Действительно, «чёрт знает что такое». Чичиков, которому претит грех! Чичиков сторонник «твёрдого и опытного» знания! Чичиков читатель нравственных книг! Ей-Богу, складывается такое впечатление, что Гоголь действительно не знает своего героя. Или – не хочет знать?
У В. М. Шукшина был один рассказик, где простой работяга, сын коего «проходит» в школе «Мёртвые души», вдруг озадачивается вопросом: вот в финале Поэмы несётся «бойкая неугомонная тройка». Ладно. Ну а кто в тройке-той? А? Чичиков! Это соображение простого работягу совершенно подкашивает. Школьный учитель литературы ничего ему «объяснить» не может. Кажется, на этом рассказик и заканчивается.
Так вот: шукшинский «простой работяга» был совершенно прав, встав в тупик перед неразрешимой проблемой высокохудожественного гоголевского «вранья». Собственно говоря, проблему эту осознавал и сам Гоголь, хотя выражался он куда как более складно, чем «работяга»:
«Я предчувствовал, что все лирические отступления в поэме будут приняты в превратном смысле.

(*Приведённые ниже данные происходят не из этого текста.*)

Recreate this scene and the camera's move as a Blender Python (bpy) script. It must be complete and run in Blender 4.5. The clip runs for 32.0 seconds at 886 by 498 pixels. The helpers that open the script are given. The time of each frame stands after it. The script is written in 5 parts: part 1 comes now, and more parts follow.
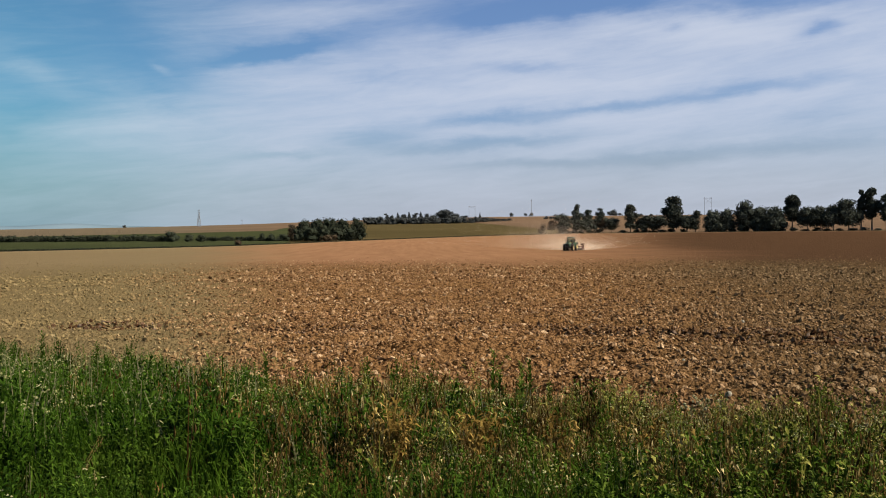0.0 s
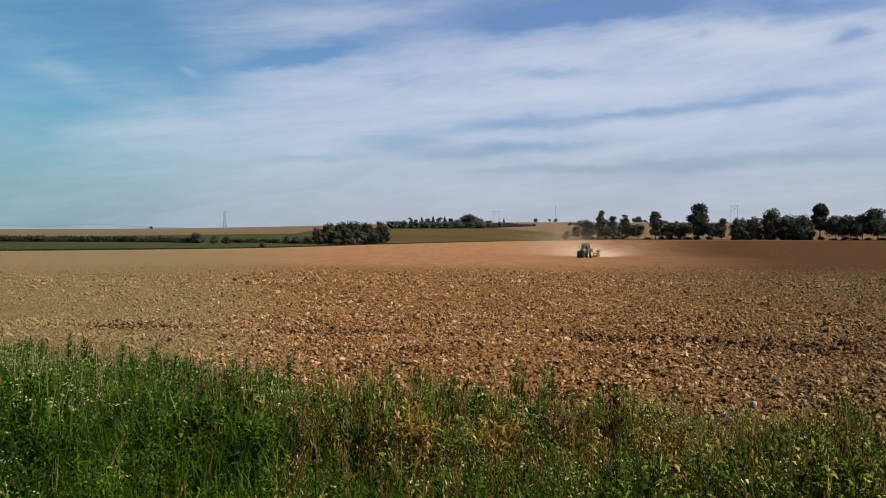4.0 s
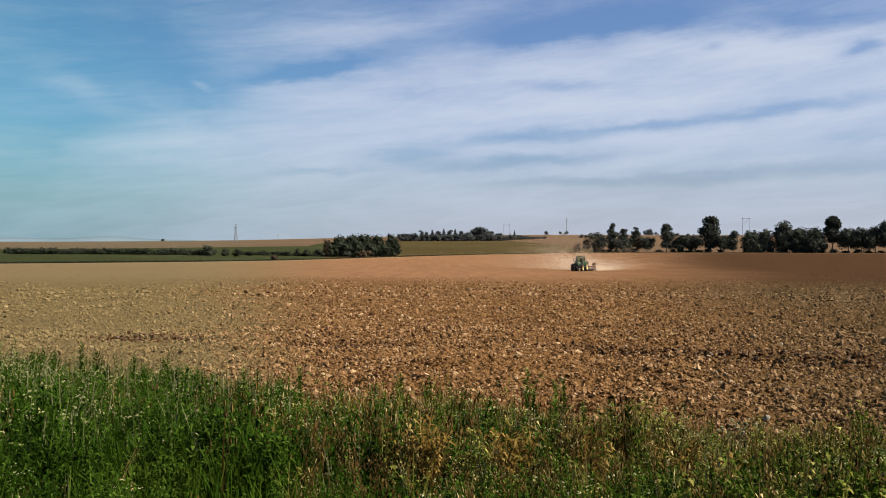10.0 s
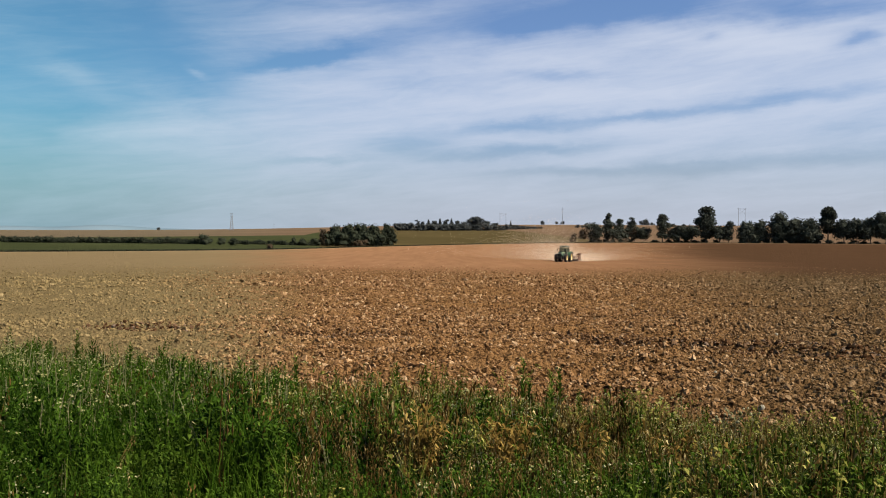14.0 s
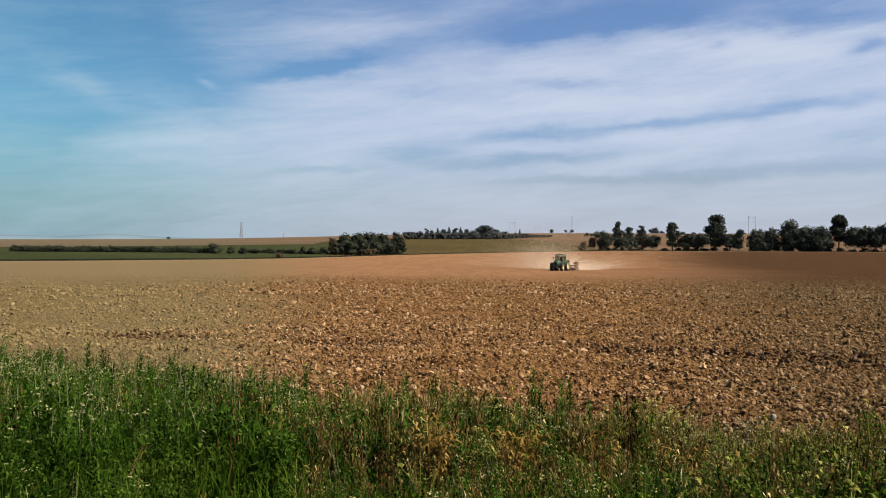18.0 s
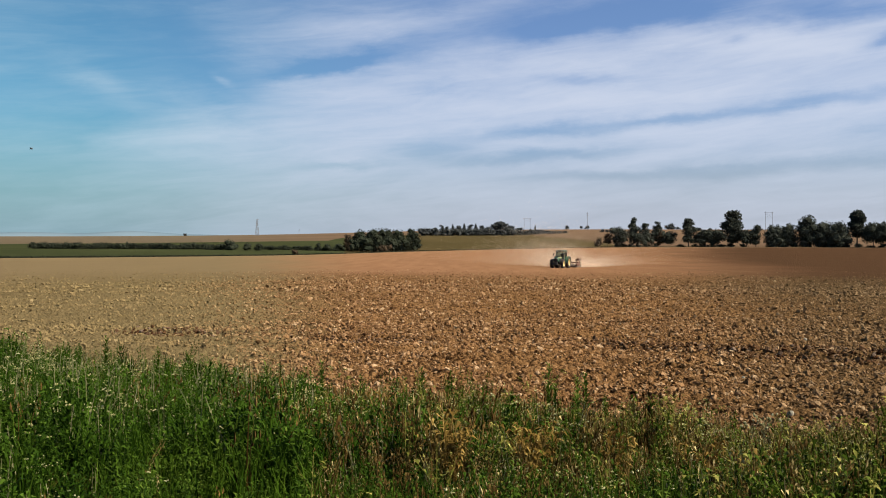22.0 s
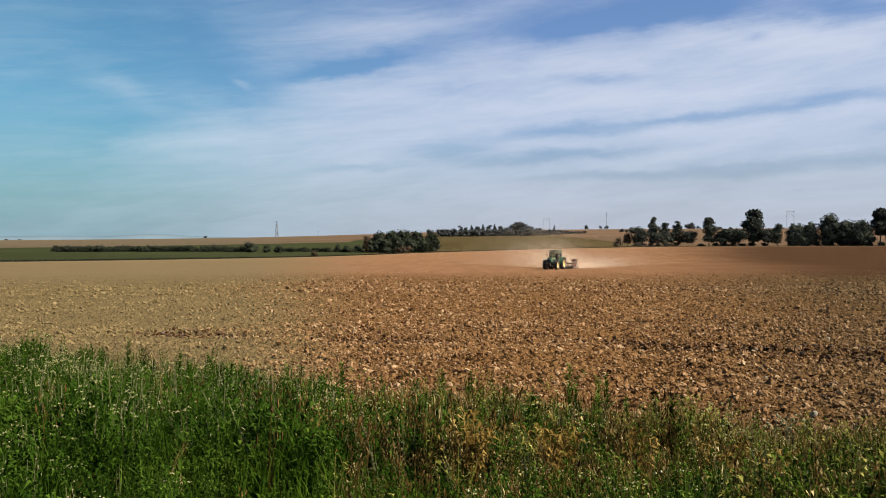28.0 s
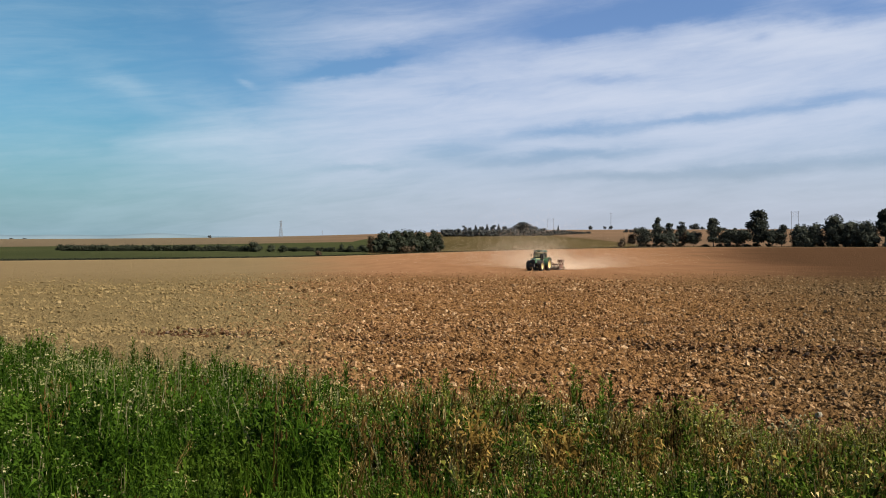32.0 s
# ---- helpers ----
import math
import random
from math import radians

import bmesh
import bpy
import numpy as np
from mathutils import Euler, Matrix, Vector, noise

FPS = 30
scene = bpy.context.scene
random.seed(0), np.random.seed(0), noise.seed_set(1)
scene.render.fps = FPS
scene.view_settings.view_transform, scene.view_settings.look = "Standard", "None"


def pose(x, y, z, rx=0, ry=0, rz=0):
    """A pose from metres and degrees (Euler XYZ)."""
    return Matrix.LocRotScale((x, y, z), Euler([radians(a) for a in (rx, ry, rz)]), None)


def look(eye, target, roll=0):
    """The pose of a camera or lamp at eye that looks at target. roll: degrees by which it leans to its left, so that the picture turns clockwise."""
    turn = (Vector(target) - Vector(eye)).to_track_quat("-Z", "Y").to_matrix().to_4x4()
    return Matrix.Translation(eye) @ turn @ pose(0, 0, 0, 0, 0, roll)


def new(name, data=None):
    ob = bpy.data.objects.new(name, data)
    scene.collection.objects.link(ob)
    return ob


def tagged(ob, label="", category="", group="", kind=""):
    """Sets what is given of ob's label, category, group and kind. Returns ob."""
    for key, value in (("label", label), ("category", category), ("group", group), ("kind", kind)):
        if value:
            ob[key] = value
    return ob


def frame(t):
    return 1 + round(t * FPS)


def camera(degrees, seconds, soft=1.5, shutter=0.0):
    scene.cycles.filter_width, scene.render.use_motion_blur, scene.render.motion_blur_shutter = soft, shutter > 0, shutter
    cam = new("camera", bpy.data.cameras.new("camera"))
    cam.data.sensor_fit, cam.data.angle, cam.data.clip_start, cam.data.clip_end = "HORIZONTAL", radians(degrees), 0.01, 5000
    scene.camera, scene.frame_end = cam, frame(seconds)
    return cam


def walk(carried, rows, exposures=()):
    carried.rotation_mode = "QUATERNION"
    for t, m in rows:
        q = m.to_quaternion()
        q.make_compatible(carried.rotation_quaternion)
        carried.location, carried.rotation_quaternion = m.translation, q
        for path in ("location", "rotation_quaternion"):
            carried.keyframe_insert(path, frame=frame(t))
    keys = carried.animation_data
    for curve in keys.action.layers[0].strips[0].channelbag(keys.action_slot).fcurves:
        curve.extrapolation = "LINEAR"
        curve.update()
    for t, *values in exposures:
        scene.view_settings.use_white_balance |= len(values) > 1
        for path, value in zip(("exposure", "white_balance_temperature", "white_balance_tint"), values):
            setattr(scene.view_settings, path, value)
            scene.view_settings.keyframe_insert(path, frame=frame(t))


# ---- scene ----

Они так неясны, так мало вяжутся с предметами, проходящими перед глазами читателя, так невпопад складу и замашке всего сочинения <NB! – А. К.>, что ввели в заблуждение как противников, так и защитников. […] И поделом мне! Ни в коем случае не следовало выдавать сочинения, которое хотя и выкроено было недурно, но сшито кое-как белыми нитками, подобно платью, приносимому портным только для примерки…»
(«Четыре письма к разным лицам по поводу ”Мёртвых душ”»).
[1] ДП, с. 302.
[2] ДП, с. 511.
[3] Топоров В. Н. Вещь в антропоцентрической перспективе (апология Плюшкина). // В. Н. Топоров. Миф. Ритуал. Символ. Образ. Исследования в области мифопоэтического. М., «Прогресс» – «Культура», 1995, с. 110, прим. 102. Речь идёт о гл. 7 (МД, с. 159), причём невозможно не отметить одну важную подробность: этот встречный «господин в медведях» был не кто иной как Манилов! Выступающий в данном случае своеобразным подражателем/ревнителем Чичикова! Об этом будет говориться особо, в разделе о Манилове.